Not because he was mean. Not because he held a grudge. But because they never asked him themselves.
After Jacob (Israel) passed away, the brothers got scared. They did not go talk to Joseph. Instead, they sent messengers.
And the messengers said: “Your father said before he died, Please forgive now your brothers’ crime and their sin, that they dealt you evil…”
The Rabbis explain something important on this chapter of the Hebrew Bible: Jacob never said this. The brothers had the messengers say it
to give themselves felt peace.
That tells us something. They were still afraid of Yosef. They still didn’t trust him enough to speak face to face.
So instead of coming themselves and saying: “We hurt you. We sold you. We did something very wrong.” They had someone else say it for them. That’s not saying sorry. That’s hiding.
This is actually a sign of perfectionism.
Perfectionism says: “If I admit I did something wrong, I will be seen as bad forever.” So instead of owning the harm, a person uses:
• messengers
• authority
• nice words
• religion
Anything except direct truth.
When Joseph hears the messengers, he cries. Not because he is angry. But because he sees they are still trapped in fear and image-protecting.
Later, the brothers finally come in person. But even then they say: “We are your servants.” They still don’t say what they did. They still don’t explain the pain they caused. They make themselves unimportant instead of being honest.
Joseph answers very carefully.
He says: “Don’t be afraid. For am I in the place of G-d?”

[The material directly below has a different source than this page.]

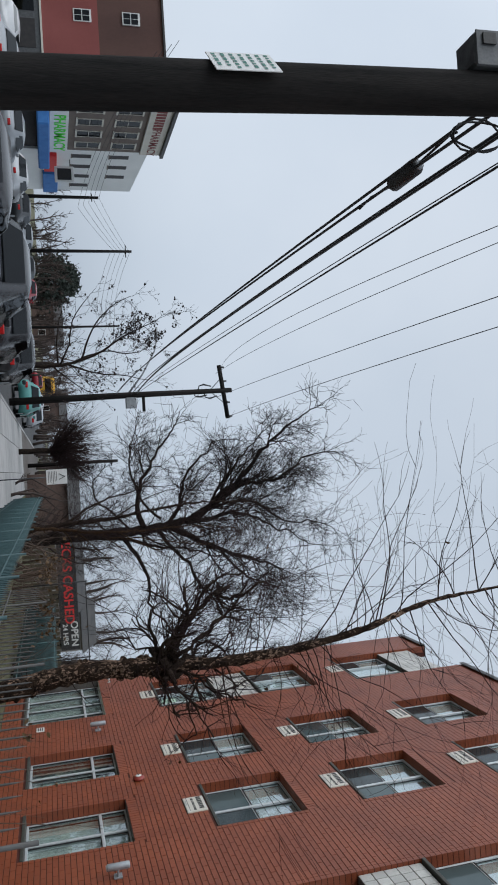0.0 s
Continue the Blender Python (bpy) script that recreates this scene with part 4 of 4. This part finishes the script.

He means: “I’m not here to punish you. I won’t play God with your shame”
Then he says: “You meant harm, but G-d turned it into good.”
These are meaning words, not forgiveness words.
Jewish law teaches something important. If someone asks for forgiveness honestly, face to face, owning what they did, and they do this three times, then the responsibility for repair begins to shift to the one hurt. At that point, the hurt person may need to explain the pain better so the apology can become deeper.
But that rule only starts after 3 apologies happen.
Here, they didn’t even do it once. That may be why Joseph forgave them in his actions, but didn’t say the words.
What he gave instead was:
Safety.
Care.
No revenge.
Perfectionism avoids apologies.
Forgiveness answers honesty.
And peace can’t be built by skipping the truth.
Forgiveness means realizing G-d is in control. It frees you from revenge. Repair still needs honesty.
You can forgive and still feel sad that repair isn’t happening. The world to come is the era of eternal peace and life (right now, only the Turritopsis dohrnii jelly fish has the ability to live for ever).
That doesn’t mean everyone agrees. It means everyone learns how to stop hiding, stop protecting an image, and say: “I was wrong.”
Peace can’t exist where perfectionism still runs the relationship.